FFT(N=2^20) parallella/epiphany, preliminary results
I finally (finally) got the fft routine running on the epiphany. It's been a bit of a journey mostly because each time I made a change I broke something and some of the logarithmic maths is a bit fiddly and I kept trying to do it in my head. And then of course was the days-long sojourn into calculating sine and cosine and other low-level issues. I just hope the base implementation I started with (radix-2) was correct.
At this point i'm doing synchronous DMA for the transfers and I think the memory performance is perhaps a little bit better than I thought from a previous post about bandwidth. But the numbers still suggest the epiphany is a bit of an fpu monster which has an impedance mismatch to the memory subsystem.
The code is under 2.5K in total and i've placed the code and stack into the first bank with 3 banks remaining for data and twiddle factors.
First the timing results (all times in seconds):
rows columns noop fft ffts radix-2 1 1 0.234 0.600 2 1 0.379 1 2 0.353 4 1 0.195 0.302 1 4 0.233 0.276 2 2 0.189 0.246 4 4 0.188 0.214 arm - 1.32 0.293 2.17
The test is a single out-of-place FFT of 2^20 elements of complex float values. The arm results are for a single core.
- This just performs the memory transfers but does no work on the data.

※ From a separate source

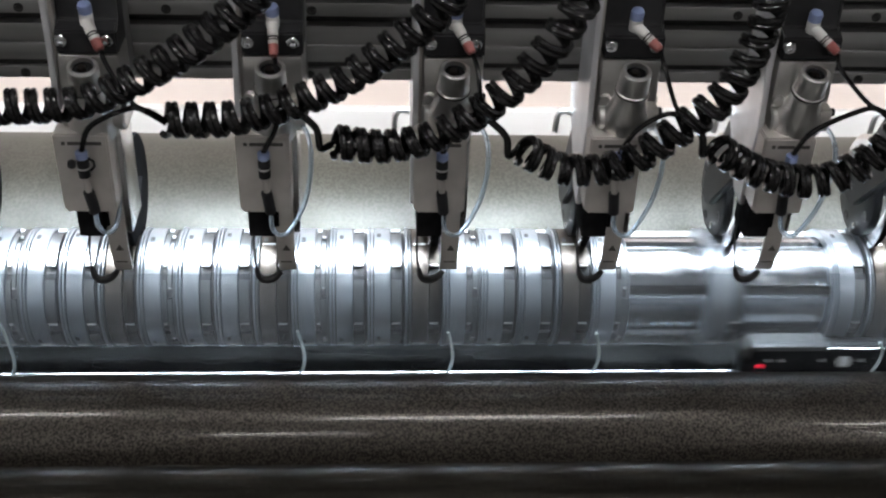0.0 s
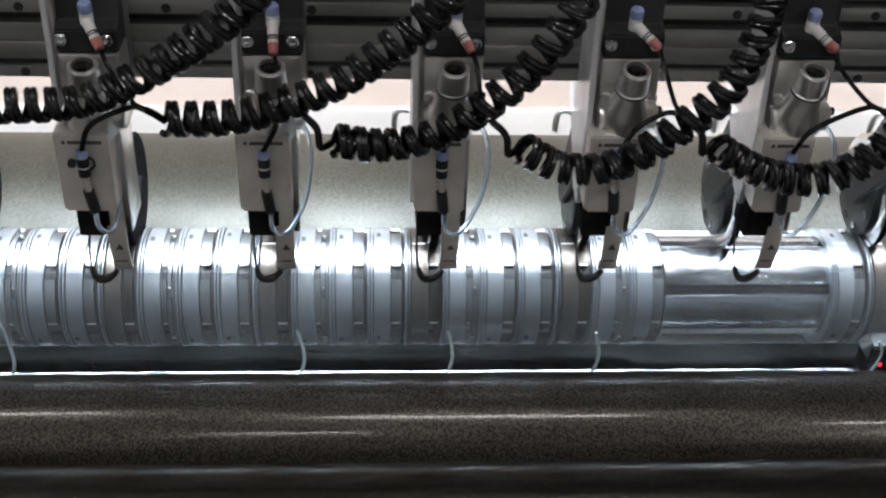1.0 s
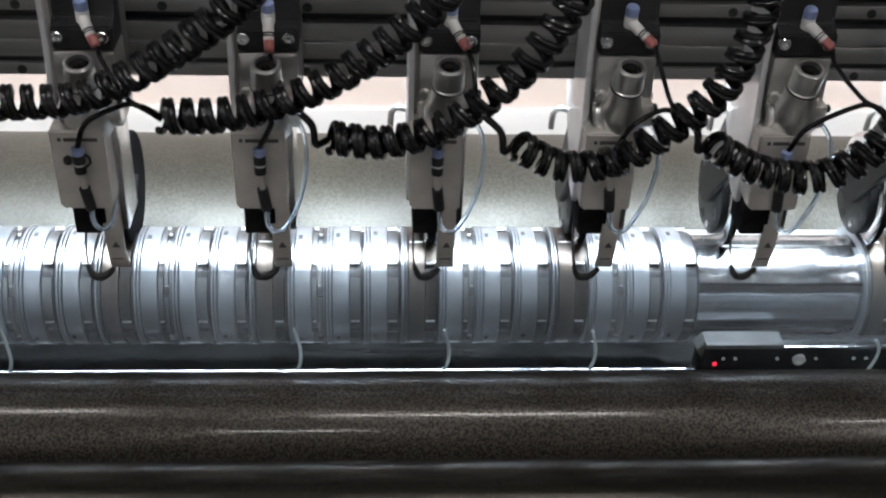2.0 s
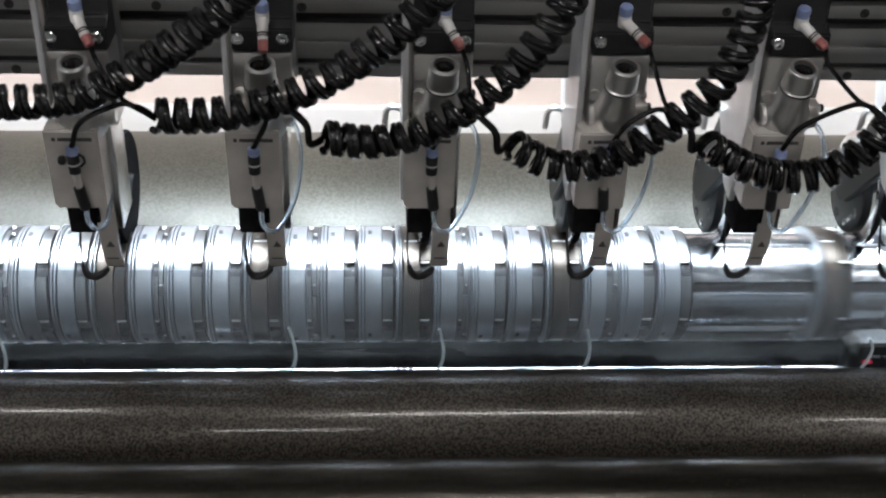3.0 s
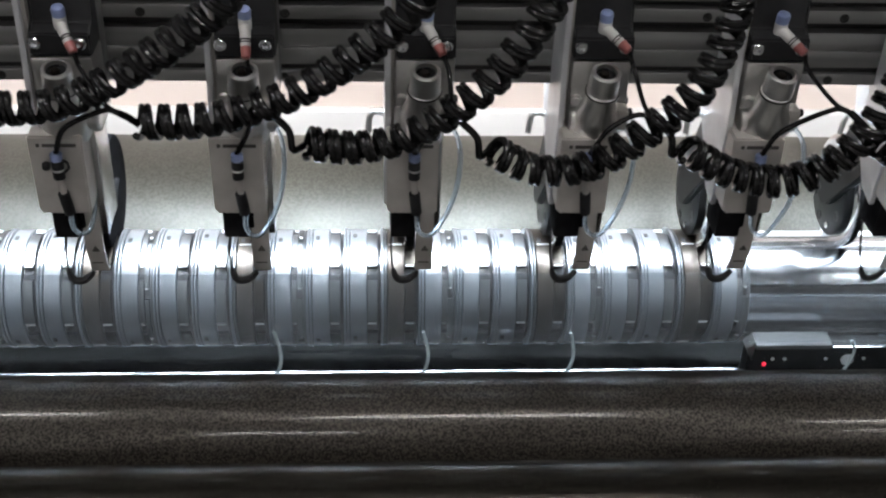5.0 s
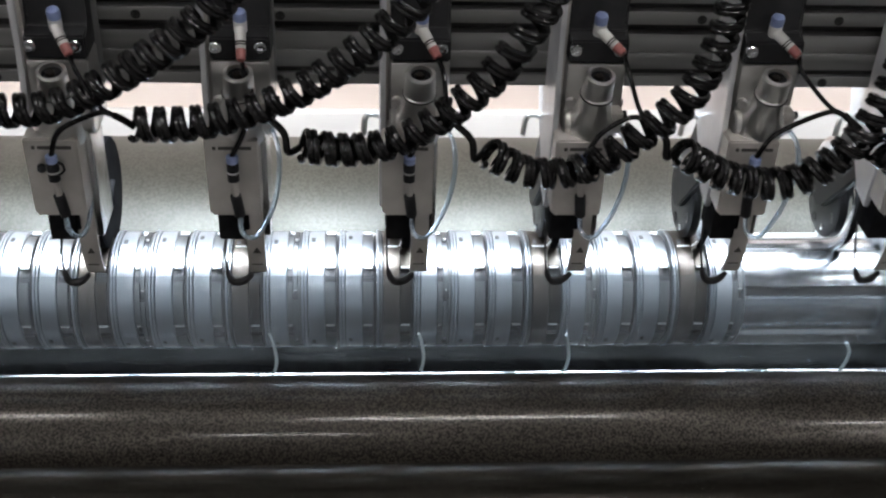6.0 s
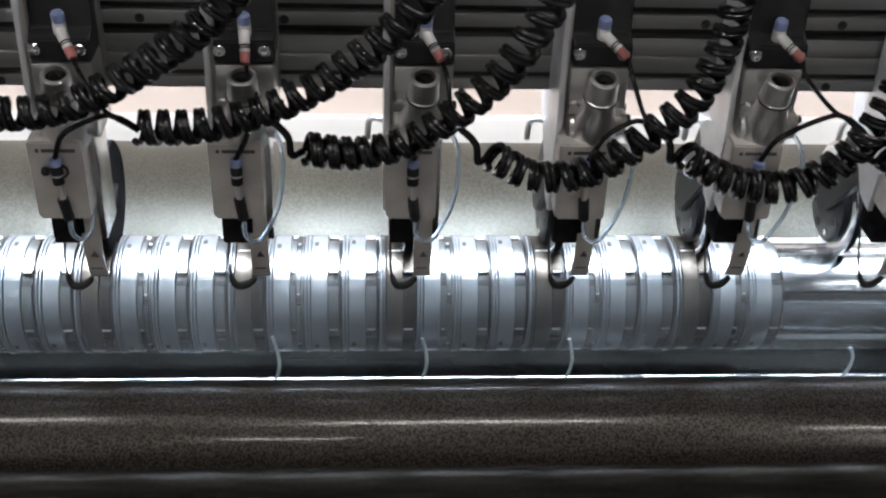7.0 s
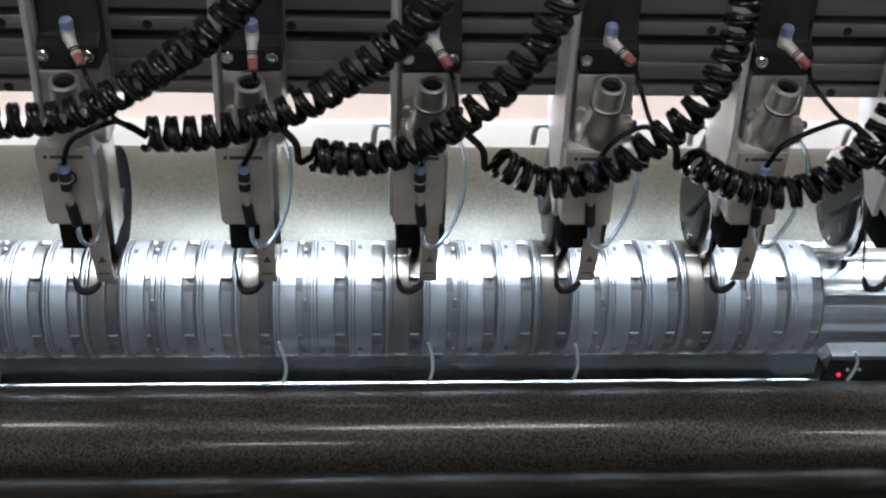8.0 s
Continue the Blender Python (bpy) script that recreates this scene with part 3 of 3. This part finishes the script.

- The fft is performed on the data using two passes of a radix-1024 step. The radix-1024 step is implemented as 5 passes of radix-4 calculations. Twiddle factors are calculated on-core for each radix-4 pass.
The first outer pass takes every 1024th element of input, performs a 1024 element FFT on it, and then writes it back sequentially to memory (out-of-place).
The second outer pass takes every 1024th element, performs a 1024 element FFT on it but with a phase shift of 1/(2^20), and then writes it back to the same memory location they came from (in-place).
- Using the Fastest Fourier Transform in the South on an ARM core. This is a code-generator that generates a NEON optimised plan.
- A out-of-place radix-2 implementation which uses a pre-calculated lookup-table for the sin/cos tables. The lookup-table calculation is not included but it takes longer than the FFT itself.
Firstly, it's a bit quicker than I thought it would be. I guess my previous DMA timing tests were out a little bit last time I looked or were broken in some way. The arm results (outside of ffts) are for implementations which have particularly poor memory access patterns which explains the low performance - they are pretty close to worst-case for the ARM data cache.
However as expected the limiting factor is memory bandwidth. Even with simple synchronous DMA transfers diminishing returns are apparent after 2 active cores and beyond 4 cores is pointless. Without the memory transfers the calculation is around 10x faster in the 16-core case which shows how much memory speed is limiting performance.
Compared to complexity of ffts (it was the work of a PhD) the performance isn't too bad. It is executing a good few more flops too because it is calculating the twiddle factors on the fly. 1 396 736 sin/cos pairs are calculated in total.
I've yet to try asynchronous DMA for interleaving flops and mops. Although this would just allow even fewer cores to saturate the memory bus.
Currently it runs out-of-place, which requires 2x8MB buffers for operation. I can't see a way to re-arrange this to become in-place because of the butterfly of the data required between the two outer passes.
The memory transfers aren't ideal for the parallella. Only the write from the first pass is a sequential DMA which increases the write bandwidth. The only thing I can think of here is to group the writes across the epiphany chip so at least some of the writes can be in sequential blocks but this would add complication and overheads.
The inner loops could be optimised further. Unrolling to help with scheduling, assembly versions with hardware loops, or using higher radix steps.
The output of the last stage is written to a buffer which is then written using DMA, it also requires a new pair of twiddle factors calculated for each step of the calculation which passes through an auxiliary table. These calculations could be in-lined and the output written directly to the external memory (although the C compiler only uses 32-bit writes so it would require assembly language).
The code is hard-coded to this size but could be made general purpose.
The implementation is small enough it leaves room for further on-core processing which could help alleviate the bandwidth issue (e.g. convolution).
It should be possible to perform a radix-2048 step with the available memory on-core which would raise the upper limit of a two-pass solution to 2^22 elements, but this would not allow the use of double-buffering.
I haven't implemented an inverse transform.